Mr Cardin said he also was troubled that Mr Tillerson’s opening statement made “no mention about the direct, confirmed cyberattack by Russia on America”.
“Moscow directs efforts to undermine democracy with propaganda, false news, cyberattacks, funding for populist political parties abroad,” Mr Cardin said. “So perhaps it should come as no surprise that these nefarious activities have reached our shores. But it’s stunning nonetheless.”
Yet even Mr Tillerson’s remarks mark a sharp departure from comments by Mr Trump, who has called for a friendlier relationship with Mr Putin. They are also a stark turnaround for an oil baron who staked billions of dollars on Russia’s crude bonanza and as recently as 3 ½ years ago was feted by Russia with its Order of Friendship.
One of Mr Tillerson’s most decisive moves as chief executive officer and chairman of Exxon was to make Russia the company’s biggest single exploration prospect globally.
Now, Mr Tillerson faces the challenge of assuring lawmakers that he can pursue the broader interests of US foreign policy after his 41-year career at Exxon, the world’s largest energy company by market value.
In his testimony, Mr Tillerson said Russia has acted against US interests and urged an “open and frank dialogue” so that “we know how to chart our own course.” But he made no mention of the US intelligence findings that Russia hacked into last year’s presidential campaign, leaking documents in what the spy agencies say became an effort to help Mr Trump win. Russia has denied responsibility for the hacking.
After Mr Cardin, other Democrats will also press Mr Tillerson on the issue during questioning, as well as news reports that US intelligence officials have informed Trump they’ve received unsubstantiated information that the Russian government had compiled potentially damaging personal and financial information on him.
Mr Trump denounced those reports on Twitter as “fake news”.
The Kremlin also denied the allegations Wednesday.
Asked to comment on Mr Tillerson’s prepared statement, spokesman Dmitry Peskov said that the Kremlin’s past “positive” assessments of the nominee referred to his professional qualities.
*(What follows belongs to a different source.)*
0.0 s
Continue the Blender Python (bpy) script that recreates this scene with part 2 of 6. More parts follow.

“This doesn’t mean we are wearing rose-colored glasses,” Mr Peskov said. “We understand that Mr Tillerson will continue to be rather firm in following his line.”
In a nod to senators from both parties who are seeking tighter restrictions on Russia after the hacking, Mr Tillerson said the US should use “economic aid and economic sanctions , where appropriate, as instruments of foreign policy.”
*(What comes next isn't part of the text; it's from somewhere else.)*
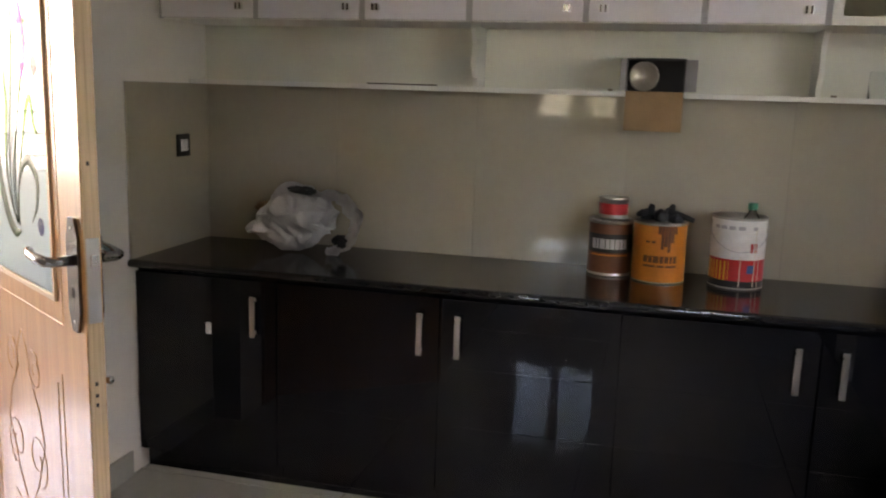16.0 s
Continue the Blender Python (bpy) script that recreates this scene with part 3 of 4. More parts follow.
for y0, y1, hy in ((1.112, 1.702, 1.614), (1.702, 2.326, 2.257), (2.326, 2.953, 2.395), (2.953, 3.58, 3.51), (3.58, 4.09, 3.65)):
    w = y1 - y0
    u_ = base_unit(pose(-0.392, y0, 0, 0, 0, 90), w, 0.57, [(0, 0.095, w, 0.815, hy - y0, 0.682, 0.155)], BLACKLAM, "glossy black base cabinet with a steel bar handle", "cabinets under the long counter")
    if y0 < 1.2:
        end_unit = u_

# ---- wall cabinets ----
UX, UZ0, UZ1 = -0.606, 1.776, 2.228


def knob(parent, m):
    k = part("knob", boxes((-0.016, -0.016, -0.013, 0.016, -0.004, 0.013), bev=0.004), STEEL, parent, "small chrome knob", m=m)
    part("stem", boxes((-0.006, -0.004, -0.006, 0.006, 0.0, 0.006)), CHROME, k)
    for s in (-1, 1):
        part("rib", boxes((s * 0.008 - 0.003, -0.019, -0.012, s * 0.008 + 0.003, -0.016, 0.012)), BRONZE, k)


def frame_door(parent, w, h, t, win_in, name="door"):
    """A door with a glazed middle, cut from one board; local x along, z up."""
    a, b = win_in
    bm = bmesh.new()
    sets = []
    for y in (0, t):
        sets.append([[bm.verts.new((x, y, z)) for x, z in ring] for ring in (((0, 0), (w, 0), (w, h), (0, h)), ((a, b), (w - a, b), (w - a, h - b), (a, h - b)))])
    for k in range(4):
        j = (k + 1) % 4
        for o, i in sets:
            bm.faces.new((o[k], o[j], i[j], i[k]))
        for q in (0, 1):
            bm.faces.new((sets[0][q][k], sets[0][q][j], sets[1][q][j], sets[1][q][k]))
    return part(name, bm, WHITELAM, parent)


def wall_unit(y0, y1, kind, knob_y, label, front=None):
    w = y1 - y0
    u = thing("wall_cabinet", pose(UX, y0, UZ0, 0, 0, 90), label, "kitchen cabinet", "wall cabinets above the long counter")
    d = UX - XW - 0.002
    h = UZ1 - UZ0
    part("side", boxes((0.0005, 0.02, 0.0005, 0.016, d, h)), CARC, u)
    part("side", boxes((w - 0.016, 0.02, 0.0005, w - 0.0005, d, h)), CARC, u)
    part("bottom", boxes((0.016, 0.02, 0.0005, w - 0.016, d, 0.018)), CARC, u)
    part("top", boxes((0.016, 0.02, h - 0.018, w - 0.016, d, h)), CARC, u)
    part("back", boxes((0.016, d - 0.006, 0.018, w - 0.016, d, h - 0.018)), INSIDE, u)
    part("edge_band", boxes((0, 0.004, 0, 0.010, 0.0195, h)), EDGE, u, "grey edge band")
    part("edge_band", boxes((w - 0.010, 0.004, 0, w, 0.0195, h)), EDGE, u, "grey edge band")
    if kind == "solid":
        dr = part("door", boxes((0.011, 0, 0.003, w - 0.011, 0.018, h - 0.01), bev=0.0015), front or WHITELAM, u)
    else:
        part("shelf", boxes((0.016, 0.06, 0.240, w - 0.016, d - 0.006, 0.258)), CARC, u)
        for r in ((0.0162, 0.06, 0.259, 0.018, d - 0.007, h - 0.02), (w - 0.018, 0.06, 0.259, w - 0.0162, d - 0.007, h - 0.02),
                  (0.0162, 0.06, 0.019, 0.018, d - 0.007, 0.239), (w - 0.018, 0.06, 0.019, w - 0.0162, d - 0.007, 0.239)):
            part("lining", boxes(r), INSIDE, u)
        if kind == "glazed":
            dr = frame_door(u, w - 0.022, h - 0.013, 0.018, (0.072, 0.075))
            dr.matrix_basis = pose(0.011, 0, 0.003)
            part("pane", boxes((0.068, 0.010, 0.07, w - 0.09, 0.013, h - 0.083)), CABPANE, dr).visible_shadow = False
    if knob_y is not None and kind != "open":
        knob(dr, pose(knob_y - y0 - (0.011 if kind == "glazed" else 0), 0, 0.046 - (0.003 if kind == "glazed" else 0)))
    return u


for y0, y1, kind, ky, lab in (
    (1.112, 1.520, "solid", 1.455, "white gloss wall cabinet with a chrome knob"),
    (1.520, 1.944, "solid", 1.885, "white gloss wall cabinet with a chrome knob"),
    (1.944, 2.345, "glazed", 1.997, "white wall cabinet with a small glass door"),
    (2.345, 2.755, "solid", 2.690, "white gloss wall cabinet with a chrome knob"),
    (2.755, 3.145, "solid", 2.813, "white gloss wall cabinet with a chrome knob"),
    (3.145, 3.530, "solid", 3.466, "white gloss wall cabinet with a chrome knob"),
    (3.530, 3.905, "open", None, "white wall cabinet with its glazed door standing open"),
    (3.905, 4.313, "solid", 4.242, "white wall cabinet with smeared glue on its door"),
    (4.313, 4.706, "solid", 4.364, "white wall cabinet with smeared glue on its door")):
    unit = wall_unit(y0, y1, kind, ky, lab, SMEAR if y0 > 3.9 else None)
    if y0 > 4.3:
        part("mark", boxes((0.165, -0.0008, 0.395, 0.200, -0.0001, 0.412)), BEAD, unit, "tan glue mark")
    if kind == "open":
        ow, oh = 0.36, UZ1 - UZ0 - 0.006
        d_open = frame_door(unit, ow, oh, 0.018, (0.072, 0.075), "open_door")
        d_open.matrix_basis = pose(y1 - y0 - 0.008, -0.002, 0.002, 0, 0, -83)
        part("pane", boxes((0.068, 0.010, 0.07, ow - 0.068, 0.013, oh - 0.07)), CABPANE, d_open).visible_shadow = False
        part("rebate", boxes((0.0722, 0.001, 0.0752, 0.083, 0.009, oh - 0.0752), (ow - 0.083, 0.001, 0.0752, ow - 0.0722, 0.009, oh - 0.0752),
             (0.083, 0.001, 0.0752, ow - 0.083, 0.009, 0.086), (0.083, 0.001, oh - 0.086, ow - 0.083, 0.009, oh - 0.0752)), TEAKR, d_open, "bare brown board edge round the glass")
        part("face_frame", boxes((0.010, 0.0, 0, 0.042, 0.0195, UZ1 - UZ0), (0.042, 0.002, 0, y1 - y0 - 0.012, 0.0195, 0.028), (0.042, 0.002, UZ1 - UZ0 - 0.03, y1 - y0 - 0.012, 0.0195, UZ1 - UZ0)), CARC, unit)
        for hz in (0.07, 0.38):
            hg = part("hinge", boxes((y1 - y0 - 0.062, -0.008, hz - 0.012, y1 - y0 - 0.012, 0.010, hz + 0.012), (y1 - y0 - 0.075, 0.012, hz - 0.018, y1 - y0 - 0.030, 0.0205, hz + 0.018),
                      (y1 - y0 - 0.022, -0.058, hz - 0.024, y1 - y0 - 0.012, -0.005, hz + 0.024), bev=0.002), HINGE, unit, "steel concealed hinge")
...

Exxon has been hurt by sanctions against Russia that stalled its drilling plans there.
Mr Tillerson said he was trying to explain what he called Mr Trump’s “bold new commitment” to advancing U.S. priorities abroad. At the same time, the speech charted a foreign policy vision that differs with Trump’s in important ways.
Mr Tillerson said the world risked plunging “deeper into confusion and danger” without American leadership, while Trump has cast the U.S. as overextended and in need of an “America First” policy.
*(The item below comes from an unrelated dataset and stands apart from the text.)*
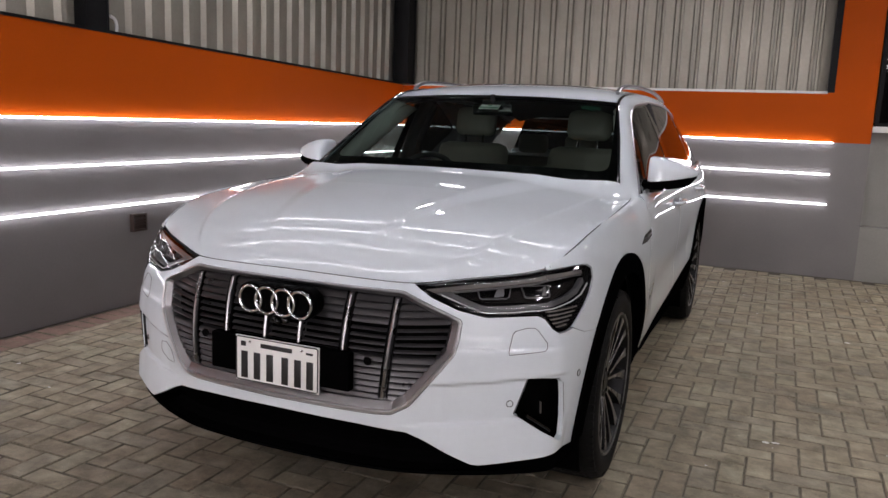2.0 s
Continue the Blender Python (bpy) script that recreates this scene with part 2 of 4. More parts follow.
def spline(points, n):
    """n + 1 places along a smooth curve through the points, even in chord length."""
    p = np.array(points, float)
    k = np.r_[0, np.cumsum(np.linalg.norm(np.diff(p, axis=0), axis=1) ** 0.5)]
    m = np.zeros_like(p)
    for i in range(len(p)):
        a, b = max(i - 1, 0), min(i + 1, len(p) - 1)
        m[i] = (p[b] - p[a]) / (k[b] - k[a])
    out = []
    for t in np.linspace(0, k[-1], n + 1):
        i = min(np.searchsorted(k, t, "right") - 1, len(p) - 2)
        h = k[i + 1] - k[i]
        s = (t - k[i]) / h
        out.append((2 * s**3 - 3 * s**2 + 1) * p[i] + (s**3 - 2 * s**2 + s) * h * m[i] + (3 * s**2 - 2 * s**3) * p[i + 1] + (s**3 - s**2) * h * m[i + 1])
    return np.array(out)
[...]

Senator Bob Corker, the Tennessee Republican who heads the committee, said Tillerson’s job will be to “restore U.S. credibility around the world.”
In an implicit criticism of President Barack Obama’s policies, Mr Tillerson painted a portrait of a US government that has abrogated its leadership position in the world and no longer lives up to its commitments. Citing his time in the Boy Scouts - he was an Eagle Scout and went on to lead the organization - he said the US must abide by the phrase the Boy Scouts cherish: “On my honor.”
Among global issues Tillerson mentioned was “radical Islam.” He said defeating Islamic State terrorists must be “our foremost priority in the Middle East.” He called out North Korea and Iran, which he said had been allowed to get away with violations of the agreement that limited its nuclear program.
Mr Tillerson also faulted China for failing to rein in North Korea’s nuclear program and for stealing U.S. intellectual property.
“We need to see the positive dimensions in our relationship with China as well,” he said. “The economic well-being of our two nations is deeply intertwined. China has been a valuable ally in curtailing elements of radical Islam. We should not let disagreements over other issues exclude areas for productive partnership.”
Those remarks will please leaders in Beijing, who have been unnerved by a litany of tweets in which Trump has questioned 40 years of protocol on Taiwan while saying that China dumps cheap goods on the U.S. market and continues to manipulate its currency.